Seit diesem 16. Januar 1983, Rue Béliard, wo Jérôme sein erstes Männchen aus dem Pinsel gehüpft ist und einfach da war und blieb. Ein Abdruck seines eigenen weiß angemalten Körpers. Doch auch, fügt er hinzu, eine postmoderne Erinnerung an die Corps nus, die Nacktstudien und Marmorstatuen, die sich durch die europäische Kunstgeschichte ziehen.
Denn auf heutigen Straßen dominiert grell und laut die kapitalistische Werbung – die provoziert gerade das Ephemere, Leichte und Zarte von Jérôme Mesnagers anarchistischer Phantomtruppe: „Geflüster neben dem Geschrei“. „Wir machen dem Geldimperium Konkurrenz, wollen einfach nur sympathisch sein, ein lustig-poetischer Stolperstein, ein Clown, der der Werbung die Zunge zeigt. Poesie die Alternative zum Kapitalismus.“ Sie seien viele, sich auf der Straße auszudrücken, ohne sich zu bekriegen. „Meine Botschaft sind Friede und Liebe.“
Ich sehe mir die Männchen noch einmal an.
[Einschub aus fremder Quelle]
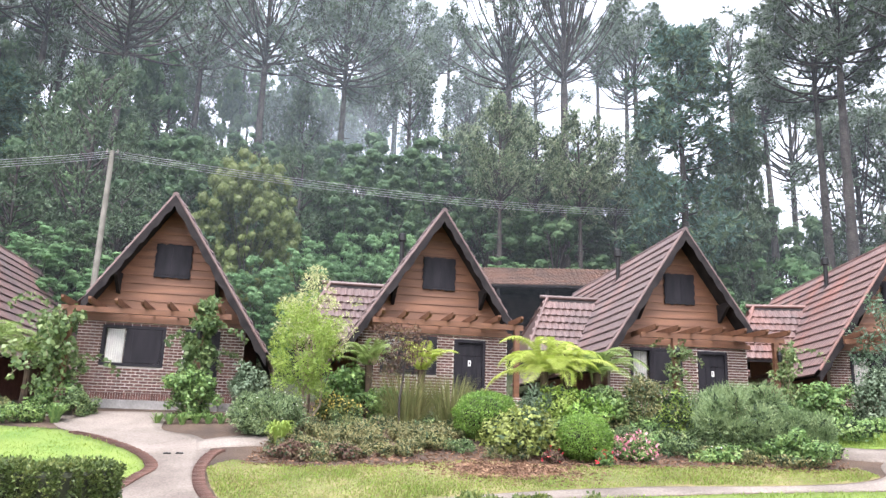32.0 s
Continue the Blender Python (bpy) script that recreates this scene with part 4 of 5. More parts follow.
# those farther off share five shapes
FARA = [araucaria_meshes(18, 11.5, 4.6, 301, 32, 0.3, 22, 0.62, 0.38), araucaria_meshes(18, 12.5, 4.2, 302, 30, 0.6, 22, 0.62, 0.38), araucaria_meshes(18, 10.5, 4.0, 303, 32, 0.1, 22, 0.62, 0.38), araucaria_meshes(18, 8.0, 4.2, 304, 36, 0.2, 22, 0.62, 0.38), araucaria_meshes(18, 13.5, 3.4, 305, 24, 0.5, 22, 0.62, 0.38)]
THIN = [araucaria_meshes(18, 9.0, 3.6, 311, 20, 0.3, 9, 0.8, 0.7), araucaria_meshes(18, 11.5, 3.2, 312, 16, 0.5, 9, 0.8, 0.7), araucaria_meshes(18, 7.0, 3.0, 313, 22, 0.1, 9, 0.8, 0.7)]
for k, (az, d, top) in enumerate(((-14.6, 82, 29.4), (-8.8, 84, 28.6), (-5.2, 86, 28.2), (0.2, 84, 28.6), (4.6, 80, 28.4), (11.8, 78, 28), (-19.8, 80, 29.2), (-25.2, 76, 29.6), (-30.6, 80, 29), (-36, 78, 27), (-41.6, 72, 28.6), (-47.6, 62, 30), (-52, 56, 30), (23.4, 68, 22.6),
                                  (27.6, 60, 20.8), (29.7, 62, 21.6), (31.6, 66, 21.2), (33.2, 60, 20.6), (36.6, 62, 21.6), (40.6, 60, 22.2), (45.6, 56, 22.6), (50.4, 58, 24), (55.4, 52, 25.2), (62, 50, 26), (34.6, 76, 18.4), (41.8, 70, 19))):
    x, y = polar(az, d)
    h = (1.6 + d * math.tan(radians(top)) - gz(x, y)) / 18
    w = min(max(h, 0.85), 1.25)
    make_tree("araucaria_tree", FARA[(k * 3 + k // 5) % 5 if az < 26 else (3, 0, 2, 3, 4, 3, 1)[k % 7]], ARAU_LABEL, "tree", "araucarias on the hill", pose(x, y, gz(x, y), 0, 0, k * 77 % 360) @ Matrix.Diagonal((w, w, h, 1)))

# understorey
WOODS = [tufted_meshes(8, 3.0, 101, 0.02, 120, 0.48, 64, span=0.15), tufted_meshes(9, 2.7, 102, 0.05, 110, 0.5, 64, span=0.15), tree_meshes(8, 3.6, 103, L_WOOD2, 9000, 0.16, 0.05, count=200, girth=0.6, clump=0.38, heart=0.72, narrow=0.6, flat=0.5),
         tree_meshes(7, 3.4, 104, L_OLIVE, 22000, 0.15, 0.05, girth=0.6, count=300, clump=0.4, heart=0.8, narrow=0.6, flat=0.6), tufted_meshes(14, 2.7, 105, 0.46, 84, 0.6, 84, L_MID, span=0.18), tree_meshes(9, 3.2, 106, L_WOOD, 6000, 0.2, 0.06, count=150, girth=0.6, clump=0.42, heart=0.75, narrow=0.6, flat=0.7)]
WOOD_H = (8, 9, 8, 7, 14, 9)
WOOD_LABEL = ("dark green tree with round leaf rosettes", "dense dark woodland tree on the slope", "fresh green broadleaved woodland tree", "olive green dome-shaped tree", "slender tree with a high tufted crown", "dark green broadleaved woodland tree")
PINES = [pine_meshes(17, 3.0, 201, L_PINE), pine_meshes(14, 1.9, 202, L_PINE2, 0.25, 18, 34)]


# plainer shapes for the rows behind
BEHIND = [tufted_meshes(8, 2.7, 121, 0.02, 84, 0.62, 26, span=0.28), tufted_meshes(9, 2.4, 122, 0.05, 80, 0.62, 26, span=0.28), tree_meshes(8, 3.6, 123, L_WOOD2, 2400, 0.28, 0.05, count=56, girth=0.6, clump=0.66, heart=0.72, narrow=0.6, flat=0.6), WOODS[3], WOODS[4], tree_meshes(9, 3.2, 126, L_WOOD, 2400, 0.28, 0.06, count=56, girth=0.6, clump=0.66, heart=0.72, narrow=0.6, flat=0.7)]


def plant_wood(az, d, top, kind, wide=0.0, shapes=WOODS):
    if -2.5 < az < 12.5:
        d = max(d, 46)
    x, y = polar(az, d)
    z = gz(x, y)
    k = max((1.6 + d * math.tan(radians(top)) - z) / WOOD_H[kind], 0.3)
    w = wide or max(k, 0.72)
    make_tree("woodland_tree", shapes[kind], WOOD_LABEL[kind], "tree", "woodland on the hill", pose(x, y, z - 0.1, 0, 0, float(rng.uniform(0, 360))) @ Matrix.Diagonal((w, w, k, 1)))


# the trees that stand out
for row in ((-17.9, 42, 19.3, 3, 0.9), (-21.4, 41, 13.4, 5, 0.6), (-13.4, 38.5, 13.6, 2, 0.72), (-9.6, 39, 14.4, 2, 0.75), (-6.4, 40, 14.6, 2, 0.6), (-16.6, 38.5, 12.0, 2, 0.6), (-14.2, 50, 20.4, 1), (-10.6, 51, 20.8, 5), (-20.6, 50, 20.2, 0), (-7.4, 50, 20.2, 5), (-3.6, 51, 21.4, 5), (-0.4, 52, 21.6, 1), (5.6, 54, 20.4, 5), (-18.6, 55, 20.8, 5, 1.0), (-16.0, 57, 20.6, 1, 1.0), (6.8, 57, 21.0, 5, 1.0), (-29.4, 44, 24.4, 0, 1.15), (-33.6, 42, 17.2, 1), (-26.8, 41, 16.5, 1), (-23.6, 45, 20.2, 5), (-31.5, 39, 12.5, 2), (-25, 38.5, 11.5, 2, 0.8),
            (1.8, 46, 25.2, 4, 0.86), (8.1, 47, 24.0, 4, 0.82), (4.6, 50, 23.4, 4, 0.8), (10.8, 52, 22.4, 4, 0.8), (-1.6, 52, 23.0, 4, 0.8), (47.2, 37, 15.8, 5, 0.72), (44.6, 41, 13.8, 5), (24.0, 42, 12.0, 2, 0.6), (37.4, 40, 13.0, 5, 0.7)):
    plant_wood(*row)
# rows that clothe the slope: nearer rows lower, each to the height that the skyline of shrubs has there
SKYLINE = ((-60, -44, -38, -31, -26, -21, -13, -6, -2, 5, 12, 22, 30, 64), (20, 20.5, 22.2, 22.0, 21.0, 19.8, 20.6, 21.4, 21.6, 20.4, 17.6, 15.6, 13.2, 13.2))
for d, share, step in ((43, 0.58, 5.0), (49, 0.80, 4.6), (56, 1.0, 4.2)):
    az = -56 + float(rng.uniform(0, 3))
    while az < 60:
        top = float(np.interp(az, *SKYLINE)) * (share + float(rng.uniform(-0.07, 0.05)))
        kind = int(rng.choice(6, p=(0.42, 0.27, 0.03, 0.0, 0.0, 0.28) if az < -18 else (0.16, 0.18, 0.10, 0.0, 0.0, 0.56)))
        if not (d < 45 and -22 < az < -5 and top > 12.5):
            plant_wood(az, d + float(rng.uniform(-2, 2)), max(top, 10.5), kind, 0.0, WOODS if d < 45 else BEHIND)
        az += step * float(rng.uniform(0.8, 1.2))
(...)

Ist es nicht doch stets dieser eine selbige Lichtkörper – „corps blanc“, welcher nicht müde wird, die Mauern der Stadt zu beleben und zu verdichten? Gesichtslos und anonym, ein und der gleiche – und doch einzigartig in seiner Einsamkeit? So, als wäre er nicht überall und austauschbar unterwegs, sondern immer nur genau hier und jetzt? Am Boulevard Macdonald, Nummer 126, hat er sich jedenfalls eine rote Hängematte zwischen Fenstergitter gehängt und eine weiße Fahne gehisst. Im Gefängnis der Straße oder just davor ausharrend? Wie fast immer reißt er flehend – oder ekstatisch? – Arme und Hände zum Himmel empor. Weiße Vögel fliegen auf.